The ensemble of Kiri Sollis on piccolo, Chris Stone on violin, Meriel Owen on harp, Holly Downes on double bass, Susan Ellis, soprano and Michael Sollis, composer and director, will join with choreographer Liz Lea and five dancers to take a journey going through mechanical evolution and ancient prophecy, exploring the essence of faith, science, and human understanding.

The Griffyn Ensemble… asking the question, “Science – Do You Believe?” Photo by Rod Taylor

The Griffyn Ensemble… asking the question, “Science – Do You Believe?” Photo by Rod Taylor

They’ll play music by George Antheil, JacobTV, and John Cage, ancient Greek poets, Radiohead, Richard Rodgers/Oscar Hammerstein and Sollis, with recorded voices from unscientific sources such as 20th century French surrealists, American fundamentalist preachers and former US president George W. Bush.

Further afield at Strathnairn Homestead, artist Michael Winters takes on the world of astrophysics, astronomy and cosmology.

An old hand at the intersection art and science, he is sceptical about using art to make the world better, but suspects science might provide a much-needed new source of inspiration.

For Winters, disillusionment set in when the Turner Prize was won for a installation of six bricks and later a room with a light on – “as if we’ve stopped imagining,” he says.

But some scientific images never left him. While a young artist in London, he was spellbound by the Apollo lunar missions, envisaging the astronaut as man reborn as a baby with the life-support mechanism its umbilical cord.

Then there was another baby, the “star child” in Stanley Kubrick’s “2001: a Space Odyssey”, and the ape-man picking up a bone and finding in it as a weapon.

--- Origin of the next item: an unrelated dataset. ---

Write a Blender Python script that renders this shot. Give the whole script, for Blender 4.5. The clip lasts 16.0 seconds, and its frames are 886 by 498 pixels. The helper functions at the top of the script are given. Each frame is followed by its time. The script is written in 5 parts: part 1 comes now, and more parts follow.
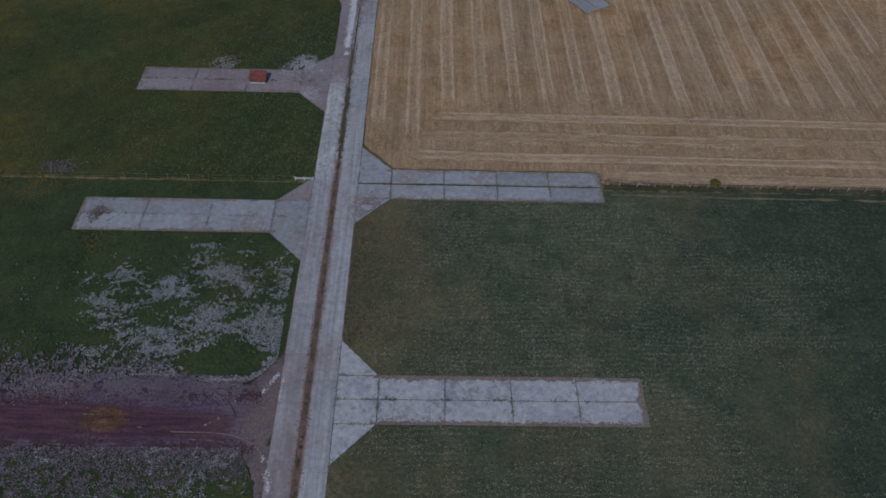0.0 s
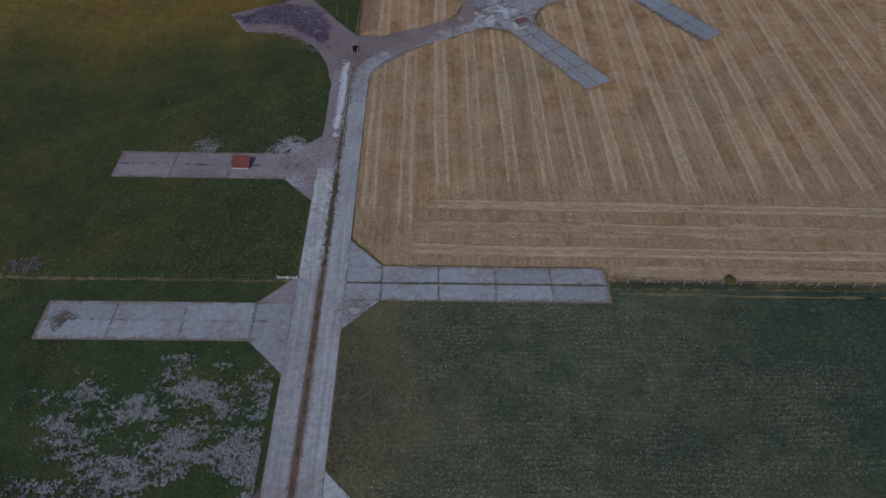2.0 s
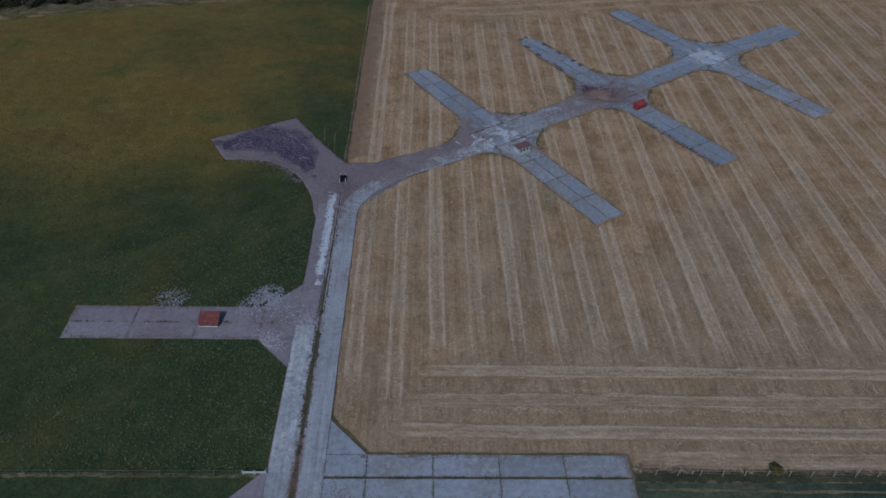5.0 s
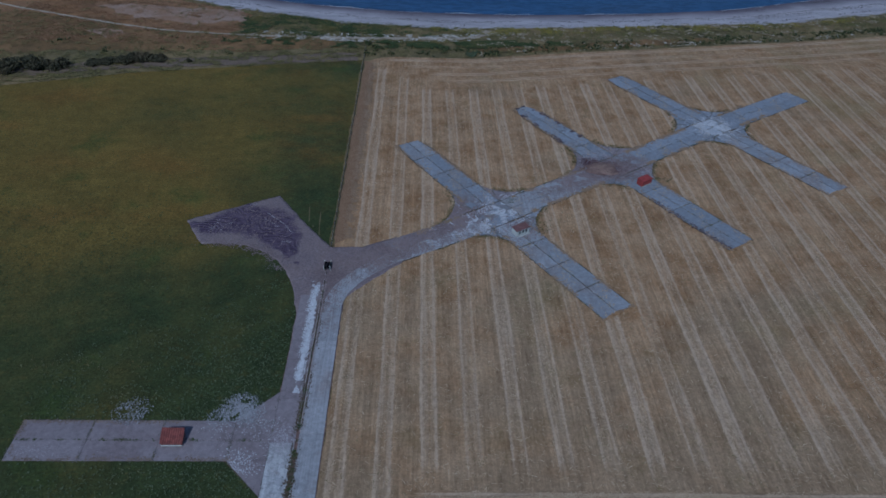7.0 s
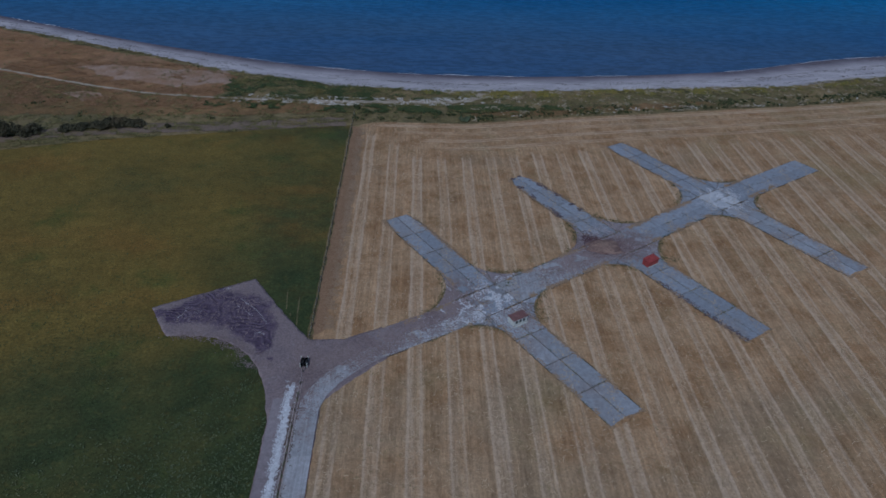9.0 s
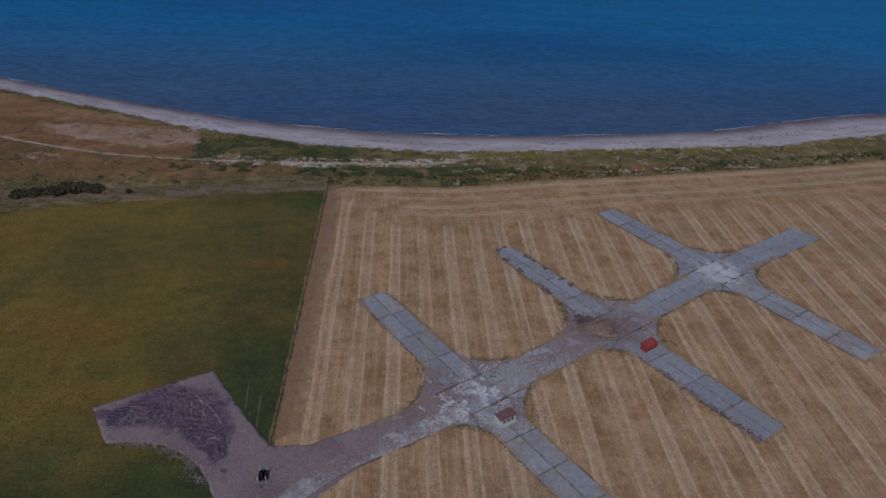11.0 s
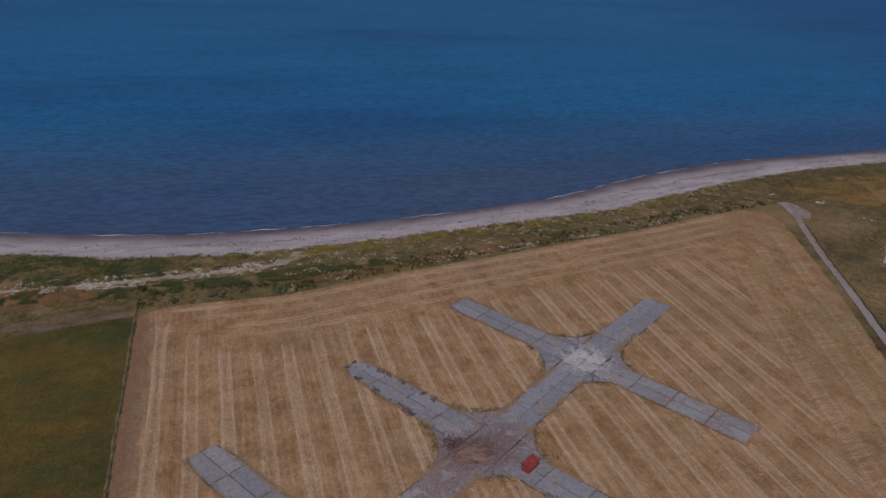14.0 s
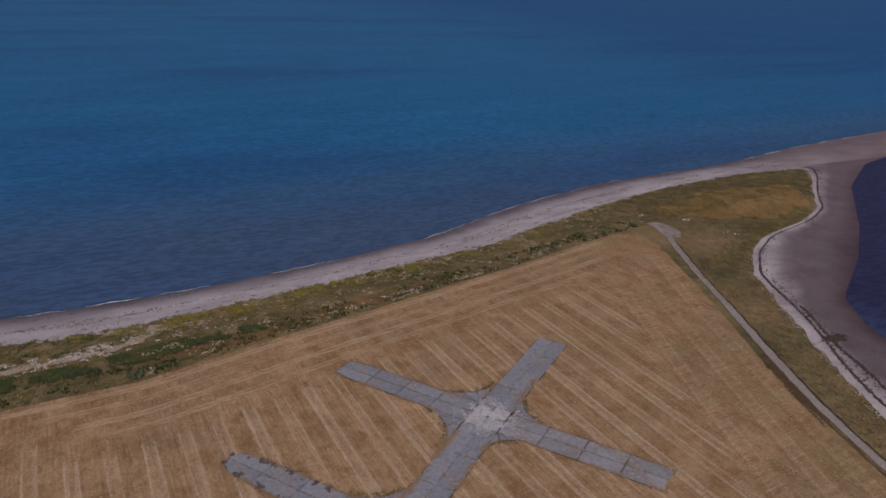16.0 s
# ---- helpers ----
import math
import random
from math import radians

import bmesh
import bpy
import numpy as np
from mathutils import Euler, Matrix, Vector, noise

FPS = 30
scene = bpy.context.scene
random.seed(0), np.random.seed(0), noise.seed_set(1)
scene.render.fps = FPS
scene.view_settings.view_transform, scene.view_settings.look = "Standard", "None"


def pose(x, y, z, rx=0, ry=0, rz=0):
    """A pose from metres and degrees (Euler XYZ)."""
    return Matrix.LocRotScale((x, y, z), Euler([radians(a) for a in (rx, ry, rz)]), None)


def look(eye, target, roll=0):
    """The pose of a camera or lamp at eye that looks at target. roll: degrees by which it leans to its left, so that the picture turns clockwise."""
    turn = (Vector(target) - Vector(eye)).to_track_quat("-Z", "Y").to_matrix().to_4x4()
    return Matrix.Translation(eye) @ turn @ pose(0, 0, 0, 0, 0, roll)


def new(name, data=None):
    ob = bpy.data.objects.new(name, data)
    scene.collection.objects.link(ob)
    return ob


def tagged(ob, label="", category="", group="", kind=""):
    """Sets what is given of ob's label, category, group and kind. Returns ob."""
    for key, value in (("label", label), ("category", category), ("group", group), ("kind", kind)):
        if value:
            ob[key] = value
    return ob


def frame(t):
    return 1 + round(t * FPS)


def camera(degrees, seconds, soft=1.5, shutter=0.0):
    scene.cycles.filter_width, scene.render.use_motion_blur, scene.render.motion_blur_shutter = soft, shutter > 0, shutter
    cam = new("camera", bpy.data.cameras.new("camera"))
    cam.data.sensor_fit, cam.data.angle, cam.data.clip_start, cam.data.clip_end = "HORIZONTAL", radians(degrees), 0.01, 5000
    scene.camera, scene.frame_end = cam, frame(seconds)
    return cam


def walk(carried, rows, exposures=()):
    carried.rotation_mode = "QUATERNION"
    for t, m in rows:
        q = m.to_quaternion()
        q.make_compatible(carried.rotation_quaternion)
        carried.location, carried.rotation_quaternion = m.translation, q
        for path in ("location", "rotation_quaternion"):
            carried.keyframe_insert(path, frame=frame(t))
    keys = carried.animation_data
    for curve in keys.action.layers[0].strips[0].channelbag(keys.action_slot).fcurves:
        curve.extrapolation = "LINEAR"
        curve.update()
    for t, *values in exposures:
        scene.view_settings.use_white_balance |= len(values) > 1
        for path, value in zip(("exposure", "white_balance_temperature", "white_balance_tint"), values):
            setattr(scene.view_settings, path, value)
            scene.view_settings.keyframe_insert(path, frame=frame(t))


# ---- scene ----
cam = camera(63.2, 16.0, soft=1.65)
PATH = [
    (0, (13.10, -133.83, 72.81), (15.502, -68.434, -2.807), 2.52),
    (0.5, (13.17, -131.14, 72.70), (15.680, -64.836, -2.117), 2.57),
    (1, (13.29, -128.16, 72.76), (15.878, -61.011, -1.297), 2.54),
    (1.5, (13.34, -125.08, 72.88), (16.072, -57.061, -0.367), 2.51),
    (2, (13.48, -122.38, 72.86), (16.248, -52.999, 0.899), 2.41),
    (2.5, (13.78, -119.38, 72.77), (16.412, -48.717, 2.059), 2.28),
    (3, (13.94, -116.40, 72.66), (16.510, -44.493, 3.213), 2.22),
    (3.5, (13.86, -113.38, 72.71), (16.635, -40.370, 4.433), 2.24),
    (4, (13.86, -110.34, 72.74), (16.709, -36.206, 5.689), 2.22),
    (6.5, (14.43, -95.18, 72.46), (17.800, -15.855, 11.660), 2.17),
    (7, (14.55, -92.02, 72.52), (18.106, -11.862, 12.837), 2.27),
    (7.5, (14.85, -88.83, 72.54), (18.512, -7.813, 14.042), 2.27),
    (8, (15.24, -85.77, 72.29), (18.955, -3.732, 15.227), 2.33),
    (8.5, (15.36, -82.48, 72.29), (19.291, 0.380, 16.443), 2.38),
    (9, (15.69, -79.39, 72.13), (19.809, 4.343, 17.621), 2.48),
    (11.5, (17.24, -63.39, 71.83), (24.959, 24.050, 23.919), 3.22),
    (12, (17.79, -60.42, 71.75), (28.007, 27.599, 25.398), 3.22),
    (12.5, (18.20, -57.32, 72.00), (32.032, 30.906, 26.997), 3.17),
    (13, (18.38, -54.40, 72.12), (37.345, 33.613, 28.584), 3.10),
    (13.5, (18.58, -51.20, 72.28), (42.076, 36.360, 30.072), 3.01),
    (14, (18.76, -47.97, 72.34), (47.001, 38.824, 31.481), 2.91),
    (14.5, (19.12, -44.84, 72.40), (51.956, 40.856, 32.678), 2.67),
    (15, (19.69, -41.76, 72.35), (56.896, 42.667, 33.767), 2.43),
    (15.5, (20.60, -38.82, 72.26), (61.858, 44.173, 34.723), 2.18),
    (16, (21.42, -35.51, 72.14), (66.599, 45.900, 35.645), 2.06),
]
from mathutils import geometry

EXPOSURES = [(0.0, 0.66, 5700, 9), (4.0, 0.62, 5350, 7), (7.0, 0.58, 4780, 5), (9.0, 0.62, 5120, 7), (11.5, 0.70, 6080, 17), (12.5, 0.74, 6380, 19), (16.0, 0.76, 6980, 23.5)]
walk(cam, [(t, look(eye, target, roll)) for t, eye, target, roll in PATH], EXPOSURES)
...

“It came to me science was giving us a whole new language,” Winters says. Finally, there was the mysterious, dark stranger reputed to have visited Mozart that, he says, “gave me a sense of the dark matter in the universe, and how Mozart was driven to create.”

Seized by scientific inspiration, the artist has now turned to the space-time continuum in his new show, with each work conceived in three dimensions and installed inside boxes.

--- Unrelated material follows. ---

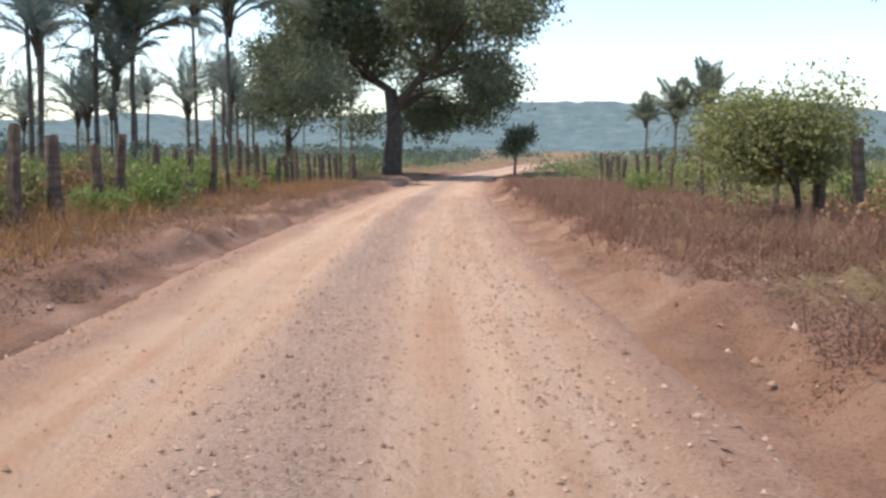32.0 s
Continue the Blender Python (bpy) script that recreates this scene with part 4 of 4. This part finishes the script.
stones("gravel", "second strip of loose gravel beside the wheel track", 5, 16000, 285, 430, lambda r, n, y: 1.35 + 0.28 * r.normal(size=n), (0.006, 0.026), STONE)
stones("gravel", "windrow of dark clods left along the road edge", 6, 12000, 176, 300, lambda r, n, y: -2.35 + 0.16 * r.normal(size=n) + 0.15 * np.sin(y * 0.2), (0.006, 0.03), STONE)
stones("gravel", "coarse loose stones on the crown of the road", 9, 9000, 345, 430, lambda r, n, y: -0.2 + 0.42 * r.normal(size=n) + 0.15 * np.sin(y * 0.3), (0.008, 0.030), PALE_STONE)
stones("gravel", "coarse loose stones beside the wheel track", 10, 9000, 345, 430, lambda r, n, y: 1.85 + 0.4 * r.normal(size=n), (0.008, 0.030), PALE_STONE)
stones("earth_clods", "crumbled lumps of red earth on the banks", 7, 9000, 0, 430, lambda r, n, y: np.sign(r.rand(n) - 0.5) * (2.9 + 1.5 * r.rand(n) ** 1.4), (0.012, 0.06), EARTH)

stones("earth_clods", "broken lumps of red earth along the graded shoulder", 8, 3500, 290, 440, lambda r, n, y: 2.9 + 2.0 * r.rand(n) ** 1.3, (0.015, 0.05), EARTH)


# ---- far woods, as stuff ----
def far_woods():
    rng = np.random.RandomState(9)
    pieces_v, pieces_q, o = [], [], 0
    for k in range(420):
        y = rng.uniform(120, 800)
        u = rng.choice((-1, 1)) * (rng.uniform(42, 170) if y < 450 else rng.uniform(14, 220))
        x = float(centre(min(y, 690))) + u
        v, q = leaf_cloud(100 + k % 6, 170, 0.2, 7)
        w, h = rng.uniform(2.5, 5.0), rng.uniform(2.2, 5.0)
        t = rng.uniform(0, 6.3)
        c, s = math.cos(t), math.sin(t)
        z = float(ground_z(np.array([x]), np.array([y]))[0][0])
        pieces_v.append(np.stack([(v[:, 0] * c - v[:, 1] * s) * w + x, (v[:, 0] * s + v[:, 1] * c) * w + y, v[:, 2] * h + z - 0.2], 1))
        pieces_q.append(q + o)
        o += len(v)
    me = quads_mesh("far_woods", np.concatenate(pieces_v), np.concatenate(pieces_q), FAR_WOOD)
    tagged(new("far_woods", me), "low woodland in the distance, leaves tinted for haze", "woods", kind="stuff")


far_woods()


# ---- single things by the road ----
def lathe_lump(name, label, category, x, y, wide, high, seed, mat, pointed=1.0):
    rng, n, rings = random.Random(seed), 20, 12
    verts, faces = [], []
    for k in range(rings + 1):
        f = k / rings
        r = (math.cos(f * math.pi / 2) ** pointed) * wide
        for a in range(n):
            t = math.tau * a / n
            q = 1 + 0.22 * noise.noise((math.cos(t) * 1.6 + seed, math.sin(t) * 1.6, f * 3)) + rng.uniform(-0.03, 0.03)
            verts.append((r * q * math.cos(t), r * q * math.sin(t), f * high - 0.1))
    for k in range(rings):
        for a in range(n):
            b = (a + 1) % n
            faces.append((k * n + a, k * n + b, k * n + n + b, k * n + n + a))
    ob = new(name, mesh_from(name, verts, faces, mat, True))
    ob.location = (x, y, floor_at(x, y))
    return tagged(ob, label, category)


lathe_lump("termite_mound", "rounded grey-brown termite mound against the fence posts", "termite mound", float(centre(126)) + 5.4, 126, 0.5, 0.95, 4, MOUND, 0.8)


def fallen_log(x, y, length, radius, turn):
    """A sawn pale log with a broken stub, lying on the bank."""
    path = [(f * length, 0.04 * math.sin(f * 5), 0.03 * math.sin(f * 7)) for f in np.linspace(0, 1, 9)]
    v, q = tube(path, [radius * (1 + 0.08 * math.sin(3 * k)) for k in range(9)], 12)
    caps = [tuple(range(11, -1, -1)), tuple(range(96, 108))]
    root = tagged(new("fallen_log", None), "pale fallen log with broken branches on the dry bank", "log")
    root.matrix_world = Matrix.Translation((x, y, floor_at(x, y) + radius * 0.7)) @ Matrix.Rotation(turn, 4, "Z")
    part("stem", mesh_from("stem", v, [tuple(f) for f in q] + caps, LOG_WOOD), root)
    for k, (at, up) in enumerate(((0.55, 0.5), (0.8, 0.7), (0.95, 0.4))):
        p = (at * length, 0, 0)
        v, q = tube([p, (p[0] + 0.2, 0.15 * (-1) ** k, up * 0.5), (p[0] + 0.55, 0.4 * (-1) ** k, up)], (0.04, 0.03, 0.01), 6)
        part("branch_stub", quads_mesh("branch_stub", v, q, BARK), root)


fallen_log(7.6, 372.0, 1.6, 0.16, 0.1)
shrub(9.7, 372.2, 0.9, 0.75, "dry")
shrub(10.6, 371.6, 0.8, 0.6, "rust")
lathe_lump("termite_mound", "small crumbling termite mound beside the post fence", "termite mound", float(centre(34)) + 5.6, 34, 0.35, 0.5, 6, MOUND, 0.8)



def stalk_clump(x, y, count, high, seed):
    """A bundle of tall straight dead stalks grown from one foot."""
    rng = random.Random(seed)
    root = tagged(new("dead_stalks", None), "bundle of tall straight dead brown stalks by the fence", "dead plant")
    root.location = (x, y, floor_at(x, y) - 0.05)
    for k in range(count):
        a, lean, tall = rng.uniform(0, math.tau), rng.uniform(0.02, 0.07), high * rng.uniform(0.7, 1.0)
        path = [(0.1 * math.cos(a) + lean * f * tall * math.cos(a), 0.1 * math.sin(a) + lean * f * tall * math.sin(a) + 0.03 * math.sin(4 * f + k), f * tall) for f in (0, 0.35, 0.7, 1.0)]
        part("stalk", quads_mesh("stalk", *tube(path, (0.024, 0.02, 0.016, 0.007), 5), LOG_WOOD), root)


stalk_clump(11.2, 291.5, 9, 3.6, 4)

“I call them sculptural landscapes that refer both to this world and a more cosmic one,” Winters says.

“Science – Do You Believe? The Three Futurists”, at Belconnen Arts Centre, 7pm, August 23 and 2pm, August 24, bookings to griffyn.iwannaticket.com.au

Michael Winters’ “Dissected By Time and Space”, Strathnairn Arts, 90 Stockdill Drive, Holt, until September 7.